I said some splashes of blue would be nice in the section of perennial flowers I was trying to whip into shape.
|This flower grows in my St. Albans, Vt.|
garden recently. It's a perennial, but
unfortunately won't be back this
year because a national chain
store sold this in Vermont, though it
can't overwinter here.
Next day, he happened to be in Home Depot picking up some construction material and drifted by the garden section. He remembered my comment. And there was a clearance sale! Low, low prices! He spied some perennials with pretty columns of blue flowers. He purchased them and brought them home.
I was of course thrilled with this latest act of kindness and enthusiastically and got to work planting the blue flowers.
It was only when I was done I spotted the problem. If perennials are sold in Vermont, you don't stop to think whether they can actually grow here if you're presented with them as a gift. Of course they can grow here. They were bought at a store located in Vermont.
I looked at the information. My heart sank. The flowers, something callled Blue Fortune, Anise Hyssop, were hardy to Zone 6. Vermont is solidly in Zone 4. The perennial Jeff gave me would survive only to temperatures to 10 below. It regularly gets colder than that here in the winter.
Now my sense of outrage grew. To me, Home Depot took advantage of Jeff's kindness and generosity. Why were they selling perennials that can't make it in Vermont?
Let's face it, most people who buy flowers for their yards aren't super experienced gardeners. They don't know the particulars, they reasonably just want to make their property look nice.
Garden zones mean nothing to a lot of people. And it's true the perennials I got spelled out that they were hardy to 10 below. But people don't read the fine print. Like Jeff, people assume if it's sold in Vermont, it can grow in Vermont.
This fall, I'll mulch the hell of the perennials Jeff got me at Home Depot, but I'm not optimistic at all.
Since most casual gardeners are inexperienced, they won't know why these Zone 6 plants don't come back next spring. They'll assume they did something wrong. So they'll go back to Home Depot and buy more plants that aren't good for Vermont. Home Depot makes more money and yards remain unadorned by flowers.
I'm sure this all has to do with Home Depot's distribution system that doesn't make distinctions between zones. Still, to me this is a scam.
My advice, and my lesson learned by not reading the fine print: Buy your plants from local growers. They're more likely to winter over the perennials they sell, so you know they will grow here.
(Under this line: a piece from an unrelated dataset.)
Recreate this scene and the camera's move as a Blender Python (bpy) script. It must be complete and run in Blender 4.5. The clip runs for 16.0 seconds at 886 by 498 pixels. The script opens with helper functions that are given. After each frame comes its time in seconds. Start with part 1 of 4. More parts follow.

And small, local businesses don't want to screw over their customers. They want you to be happy, so you'll come back for more.
Also, large national chains import plants from growers elsewhere in the nation. That could import diseases to Vermont. A couple years ago, we had a terrible outbreak of late blight in tomato plants across the state.
The late blight got an early, strong start because of tomato plants brought in from warmer, southern climates, to be sold at large national chain outlets. This allowed the late blight to become established early and firmly in Vermont, resulting in a lot of lost crops.
So, learn my lesson. Buy your garden plants locally, wherever you are. And make sure they're selling you plants that can actually grow where you live.